A dada altura escreve que a rave é “um ambiente artificial e temporário construído pelo trabalho coletivo de muitas mãos”. Como concilia a alegria e o desespero na mesma batida?

A rave não é uma utopia. As pessoas trazem consigo racismo, transfobia, desigualdade — mesmo que não o queiram. Em Nova Iorque, quem limpa o chão das festas são quase sempre imigrantes da América Central. A festa existe dentro do sistema, não fora dele. Tentamos dobrar uma pequena esquina do mundo, criar uma bolha de amor e ritmo dentro das suas ruínas.

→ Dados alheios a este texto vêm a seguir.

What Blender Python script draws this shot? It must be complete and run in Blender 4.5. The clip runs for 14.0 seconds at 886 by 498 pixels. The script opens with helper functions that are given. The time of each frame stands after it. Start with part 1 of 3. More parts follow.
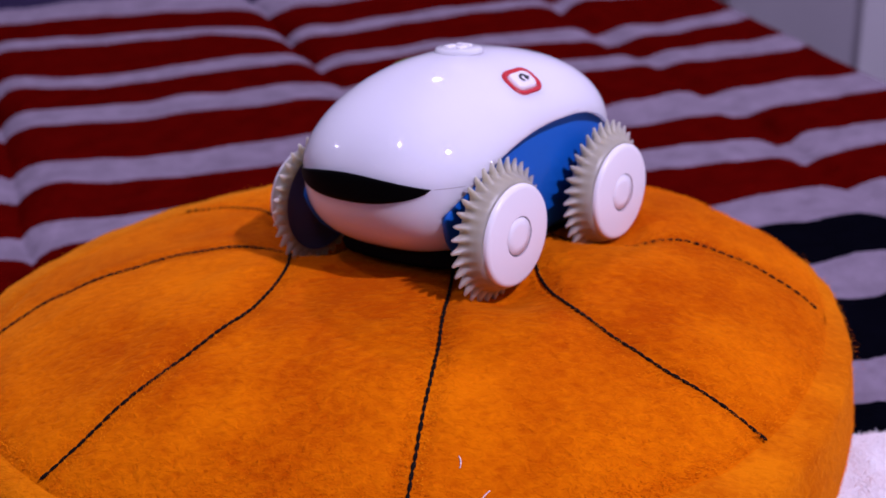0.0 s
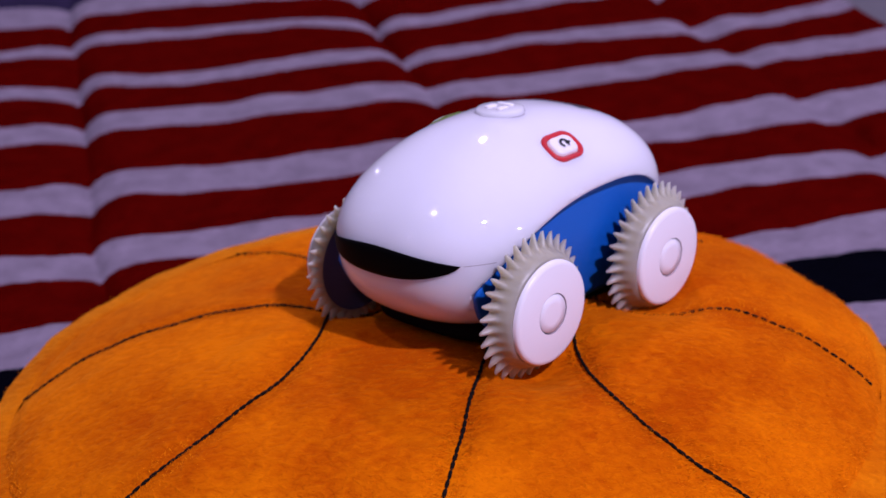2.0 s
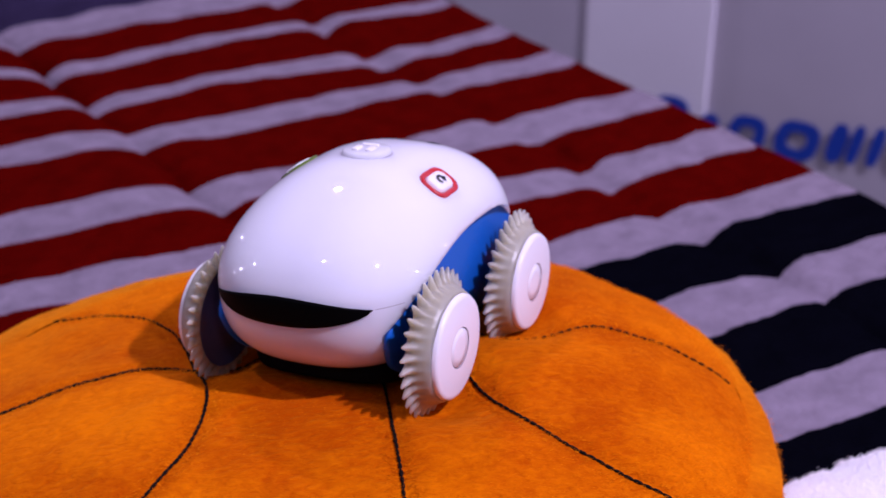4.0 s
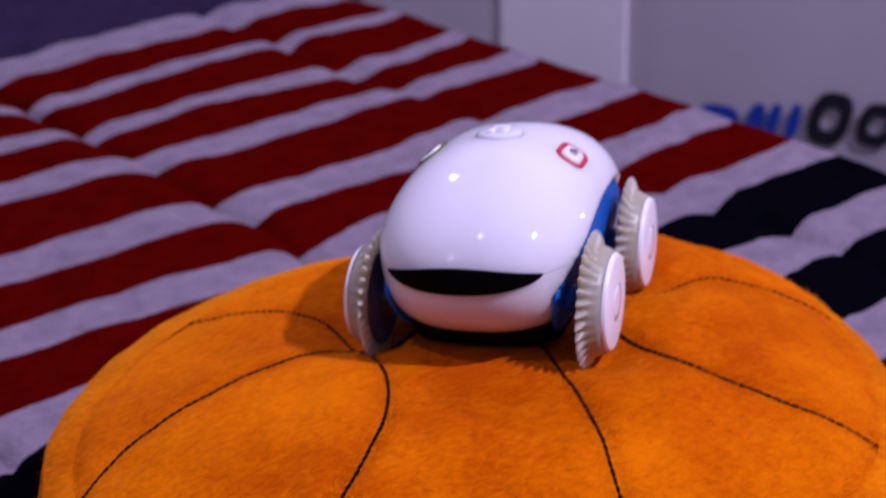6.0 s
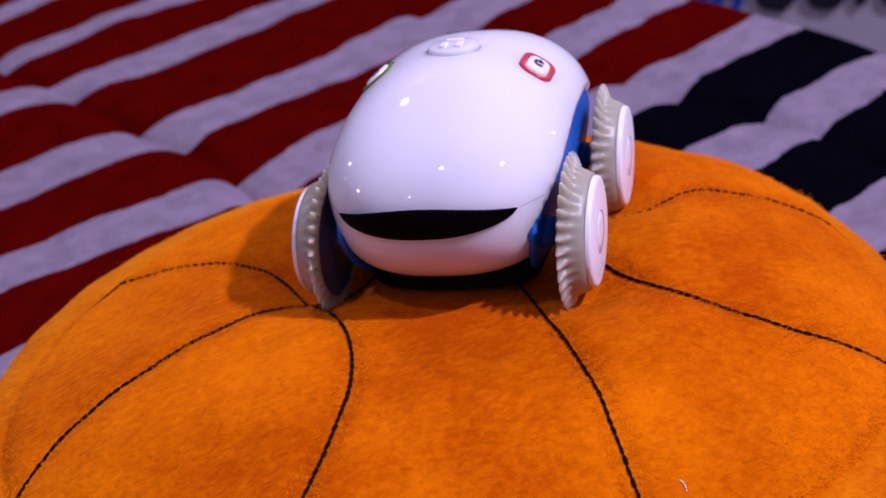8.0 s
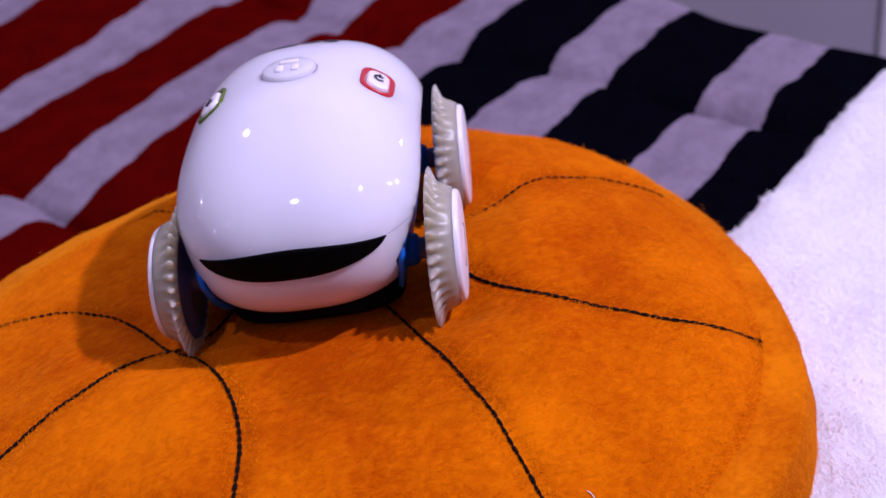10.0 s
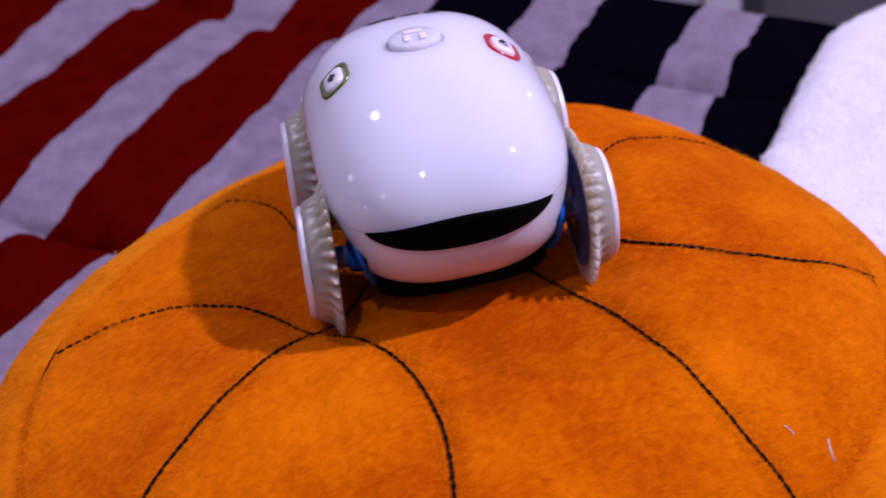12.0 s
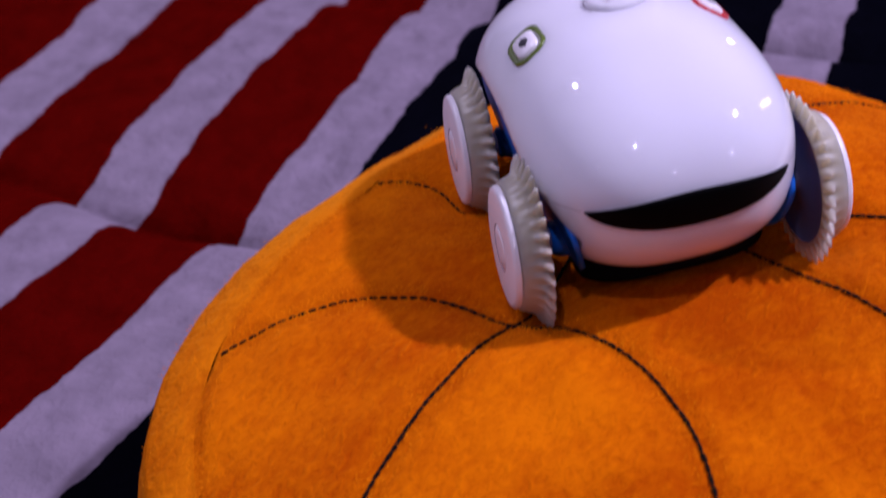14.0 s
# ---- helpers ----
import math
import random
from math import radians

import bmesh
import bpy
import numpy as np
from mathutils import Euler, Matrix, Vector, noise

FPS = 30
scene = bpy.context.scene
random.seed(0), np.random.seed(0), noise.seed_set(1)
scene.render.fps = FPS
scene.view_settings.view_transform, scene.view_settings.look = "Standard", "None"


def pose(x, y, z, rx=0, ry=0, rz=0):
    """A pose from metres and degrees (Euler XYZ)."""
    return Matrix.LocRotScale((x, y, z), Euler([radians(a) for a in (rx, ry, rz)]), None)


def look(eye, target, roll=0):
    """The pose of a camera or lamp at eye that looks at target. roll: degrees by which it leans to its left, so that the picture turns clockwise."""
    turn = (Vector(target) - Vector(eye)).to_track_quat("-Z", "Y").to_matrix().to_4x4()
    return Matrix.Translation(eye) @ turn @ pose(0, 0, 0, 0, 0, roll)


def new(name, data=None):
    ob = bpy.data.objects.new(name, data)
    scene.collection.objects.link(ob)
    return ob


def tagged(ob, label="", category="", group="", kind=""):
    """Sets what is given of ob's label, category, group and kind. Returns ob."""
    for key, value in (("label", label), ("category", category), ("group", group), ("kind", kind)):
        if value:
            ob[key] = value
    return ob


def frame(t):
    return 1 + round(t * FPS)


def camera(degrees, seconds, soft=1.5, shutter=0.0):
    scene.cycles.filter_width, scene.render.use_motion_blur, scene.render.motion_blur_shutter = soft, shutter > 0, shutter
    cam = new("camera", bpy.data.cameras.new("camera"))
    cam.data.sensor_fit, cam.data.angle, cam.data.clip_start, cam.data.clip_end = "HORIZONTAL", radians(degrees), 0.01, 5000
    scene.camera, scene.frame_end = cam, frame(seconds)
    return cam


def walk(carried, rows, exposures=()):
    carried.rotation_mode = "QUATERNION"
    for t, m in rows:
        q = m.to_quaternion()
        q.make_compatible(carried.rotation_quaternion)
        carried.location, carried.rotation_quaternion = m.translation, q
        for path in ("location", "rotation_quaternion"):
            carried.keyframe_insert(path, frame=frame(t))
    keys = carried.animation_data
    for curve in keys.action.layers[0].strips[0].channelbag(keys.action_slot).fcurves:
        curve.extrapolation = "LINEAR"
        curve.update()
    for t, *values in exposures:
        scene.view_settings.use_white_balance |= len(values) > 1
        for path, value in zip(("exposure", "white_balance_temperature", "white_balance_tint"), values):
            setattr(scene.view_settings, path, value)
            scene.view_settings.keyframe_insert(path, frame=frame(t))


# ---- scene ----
cam = camera(32.36, 14.0, shutter=0.5)
PATH = [
    (0, (0.1274, -0.3952, 0.3172), (0.0966, 0.0620, 0.1172), -0.56),
    (0.5, (0.1365, -0.3824, 0.3154), (0.0907, 0.0734, 0.1150), -1.28),
    (1, (0.1486, -0.3698, 0.3243), (0.0924, 0.0817, 0.1170), -0.76),
    (1.5, (0.1564, -0.3634, 0.3411), (0.0934, 0.0845, 0.1278), -1.13),
    (2, (0.1572, -0.3588, 0.3515), (0.0845, 0.0852, 0.1335), -2.14),
    (2.5, (0.1506, -0.3553, 0.3512), (0.0799, 0.0903, 0.1359), -1.93),
    (3, (0.1187, -0.3555, 0.3519), (0.1029, 0.0949, 0.1353), 0.13),
    (3.5, (0.0828, -0.3549, 0.3565), (0.1181, 0.0942, 0.1394), -0.34),
    (3.7, (0.0675, -0.3551, 0.3549), (0.1212, 0.0933, 0.1403), 0.37),
    (5.8, (-0.0714, -0.3853, 0.3646), (0.0604, 0.0529, 0.1632), -0.79),
    (6, (-0.0713, -0.3789, 0.3582), (0.0533, 0.0601, 0.1540), -1.58),
    (6.5, (-0.0713, -0.3634, 0.3438), (0.0585, 0.0664, 0.1237), -2.90),
    (7, (-0.0759, -0.3469, 0.3415), (0.0565, 0.0811, 0.1194), -3.22),
    (7.2, (-0.0702, -0.3391, 0.3390), (0.0591, 0.0882, 0.1139), -4.39),
    (9.5, (-0.0518, -0.2817, 0.3749), (0.1108, 0.1054, 0.1033), -6.43),
    (10, (-0.0839, -0.2728, 0.3781), (0.1232, 0.0917, 0.1056), -5.84),
    (10.5, (-0.1116, -0.2675, 0.3823), (0.1119, 0.0861, 0.1085), -5.16),
    (11, (-0.1396, -0.2545, 0.3807), (0.1067, 0.0837, 0.1069), -3.93),
    (11.5, (-0.1659, -0.2297, 0.3804), (0.1013, 0.0915, 0.1056), -3.44),
    (12, (-0.1927, -0.1979, 0.3730), (0.0857, 0.1141, 0.0989), -3.60),
    (12.5, (-0.2129, -0.1777, 0.3634), (0.0811, 0.1237, 0.0938), -3.08),
    (13, (-0.2251, -0.1578, 0.3582), (0.0688, 0.1518, 0.0978), -1.52),
    (13.5, (-0.2172, -0.1344, 0.3585), (0.0721, 0.1779, 0.0963), -3.24),
    (14, (-0.2188, -0.1190, 0.3511), (0.0673, 0.1817, 0.0723), -4.07),
]
walk(cam, [(t, look(eye, target, roll)) for t, eye, target, roll in PATH],
     [(0, -0.05), (2.3, -0.07), (3.0, 0.05), (3.5, 0.13), (3.7, 0.13), (5.8, 0.0), (6.5, 0.02), (7.0, 0.13), (7.2, 0.15), (9.5, 0.03), (10.0, 0.03), (12.0, 0.06), (13.0, 0.06), (14.0, 0.0)])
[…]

Há uma fisicalidade intensa — corpos, suor, lágrimas, euforia. Vem da cultura negra e da urgência de “get free”, de libertar-se, ainda que temporariamente. Não é um futuro prometido; é o que podemos fazer agora.

Vivemos numa era em que o futuro parece escasso. Pensar demasiado nisso paralisa. Por isso, o que podemos organizar hoje torna-se vital. A rave cria um tempo lateral, o “tempo-k”, um desvio onde ainda podemos agir. Admitamos: o antropoceno é real. Mas, enquanto dançamos, talvez consigamos evitar os piores futuros. Uma boa festa ajuda-nos a continuar.

“Gosto de pistas de dança centradas no feminino, não porque sejam identitárias, mas porque produzem outras formas de cuidado, graça e solidariedade.”

As ideias de Raving dialogam com festivais como o MIL, em Lisboa, que cruzam música underground, pensamento crítico e novas comunidades. Se pudesse criar uma “conversa Raving” nesse contexto, como seria?

Seria algo como o que co-curamos em Nova Iorque — o Writing on Raving, uma série de leituras que acontecem em clubes. Reunimos escritoras e pessoas que não escrevem, mas que têm histórias e conhecimento sobre o que é estar na noite. Gosto dessa mistura de saberes.

O objetivo é criar um espaço de reflexão dentro da própria festa — onde a experiência intensa da rave se possa transformar noutra forma de arte. Já publicámos uma antologia com esse nome, e talvez venha aí uma segunda.

Imagino algo assim em Lisboa: um encontro de vozes bilingues, de quem vive e pensa a música. Seria bonito — uma rave que também se escreve.

McKenzie Wark vai estar em Lisboa e no Porto para apresentar o seu novo livro “Raving”.